Maurice Leblanc est plus connu comme le père littéraire d'Arsène Lupin que comme le créateur du policier Hercule Petitgris. Cela s'explique d'une part par la profusion des romans mettant en scène le premier, et par les tares physiques du second qui le rendent incontestablement moins séduisant.
Petit, chafouin et surtout doté d'une canine étonnante et spectaculaire qui, à la façon des castors, lui sort des lèvres dès que s'anime son esprit affûté, Hercule Petitgris est un enquêteur plus inquiétant que réconfortant. Issu de la classe modeste des fonctionnaires de police, il n'a ni panache ni charisme et pourtant, une fois de plus, l'adage qui invite à ne pas se fier aux apparences va se vérifier grâce à lui. Ce déstabilisant petit homme va assister un ministre, Jean Rouxval, dans l'élucidation d'un mystère touchant de près l'Etat et l'armée. Tout le principe de "La dent d'Hercule Petitgris" repose donc sur la réfutation des apparences, lesquelles sont nommées "émotions" par Joseph Rouletabille - autre fameux limier contemporain -, et "logique" par Hercule Petitgris lui-même.
Le ministre Rouxval pense avoir été le témoin d'une scène de chantage, exercé sur une veuve de guerre venue se recueillir sur la tombe du soldat inconnu, sous l'Arc de Triomphe. Sa position sociale, son sens de la justice et son statut de père de soldats tués au front lui font entreprendre immédiatement la résolution de l'affaire. Convoquant en son cabinet les intéressés, et après avoir mené son enquête grâce à ses propres réseaux, il leur fait part de ses conclusions, toutes parfaitement étayées, et prouvant que le soldat inconnu - qui fut anonymement désigné par le hasard dans une casemate à Verdun lors d'une cérémonie officielle, à la fin de la Première guerre mondiale - ne serait finalement pas si inconnu que ça...

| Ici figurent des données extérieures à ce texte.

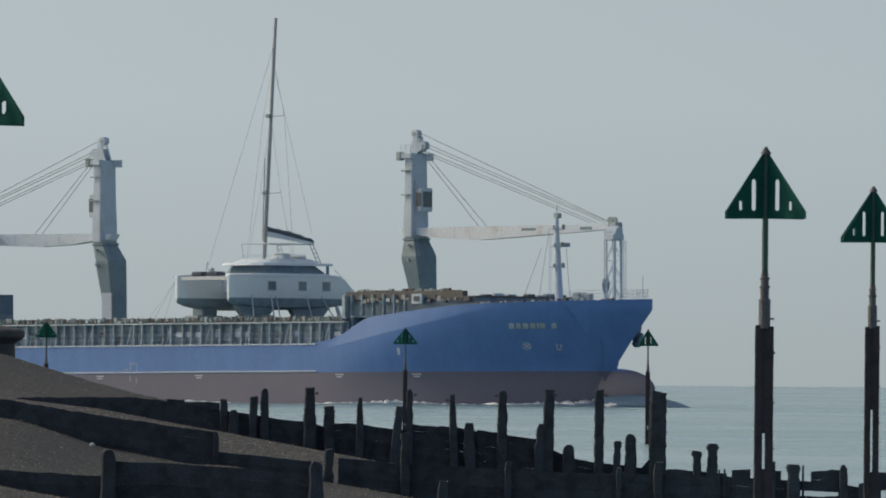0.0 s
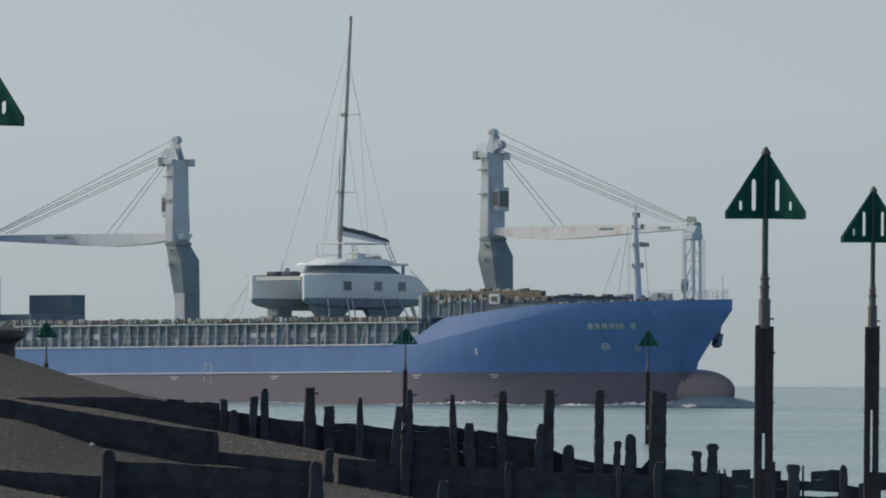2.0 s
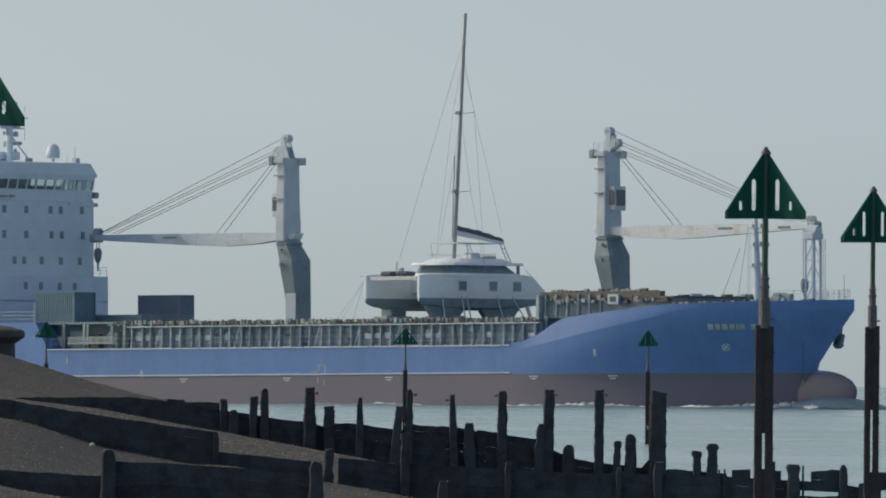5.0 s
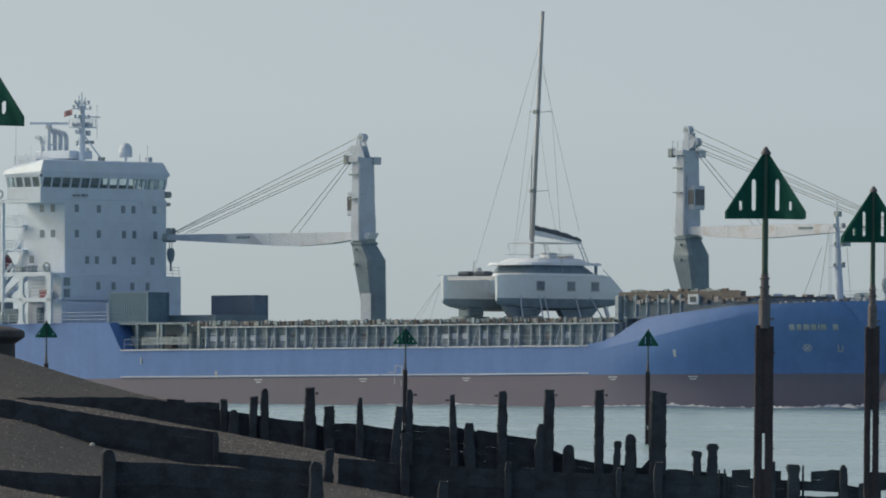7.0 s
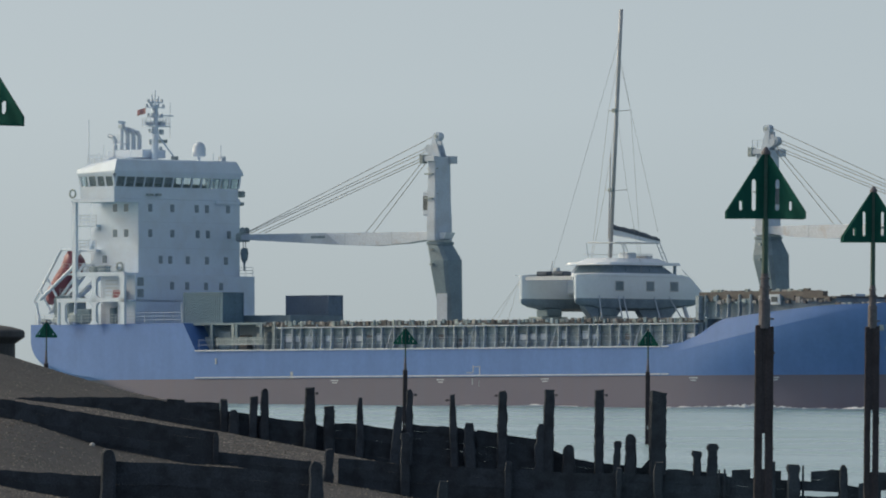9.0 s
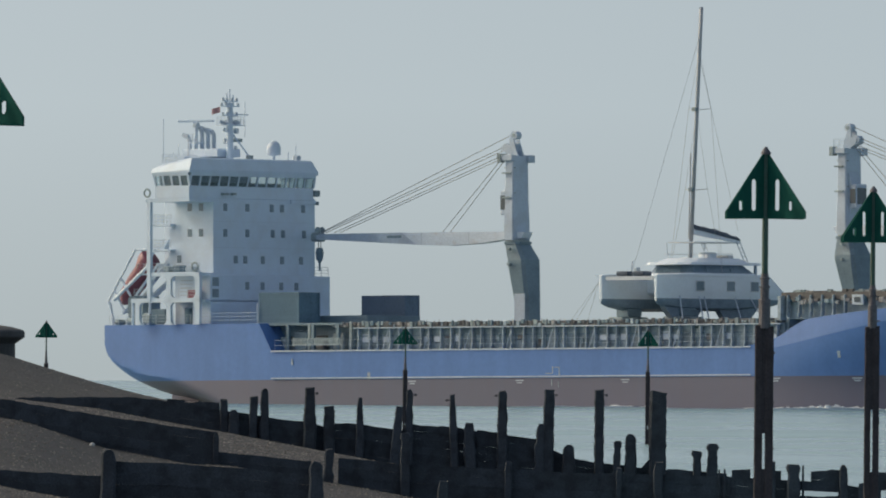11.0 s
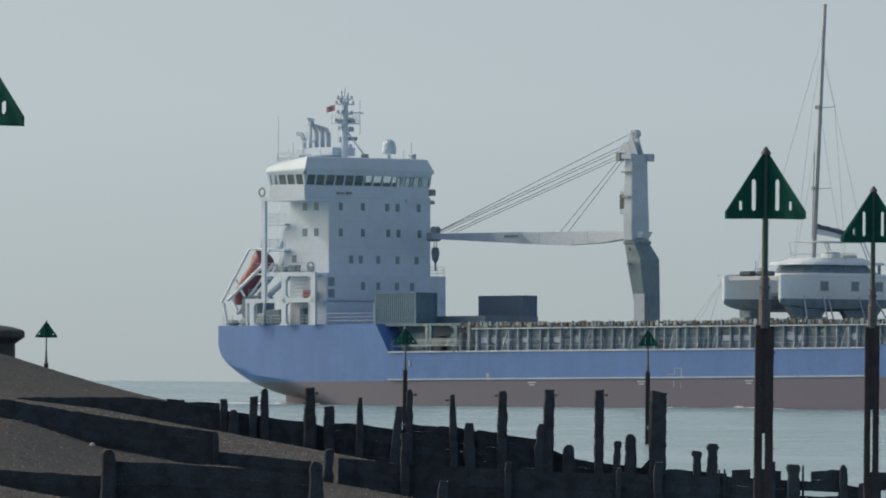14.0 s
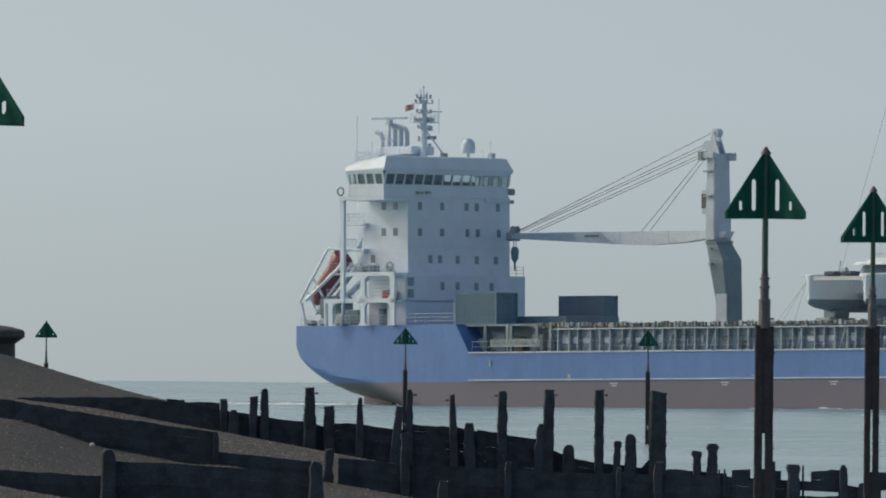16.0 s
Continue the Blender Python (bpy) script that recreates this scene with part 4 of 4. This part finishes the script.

Le récit m'a irrésistiblement replongée dans l'atmosphère du roman "Au revoir là-haut" de Pierre Lemaitre. Même ambiance mystérieuse autour des morts du conflit mondial, même sentiment d'oppression et de douleur ; ce fut assez saisissant. J'ai également apprécié la plume de Maurice Leblanc et trouvé du génie dans sa façon de battre à nouveau les cartes au moment même où le mystère semble résolu, laissant le lecteur dans la même expectative que le ministre Rouxval. La confrontation psychologique de deux hommes aussi différents l'un de l'autre qu'un simple policier et qu'un ministre ne manque pas non plus de piquant, même s'il aurait fallu à mon sens quelques dizaines de pages supplémentaires pour davantage la développer.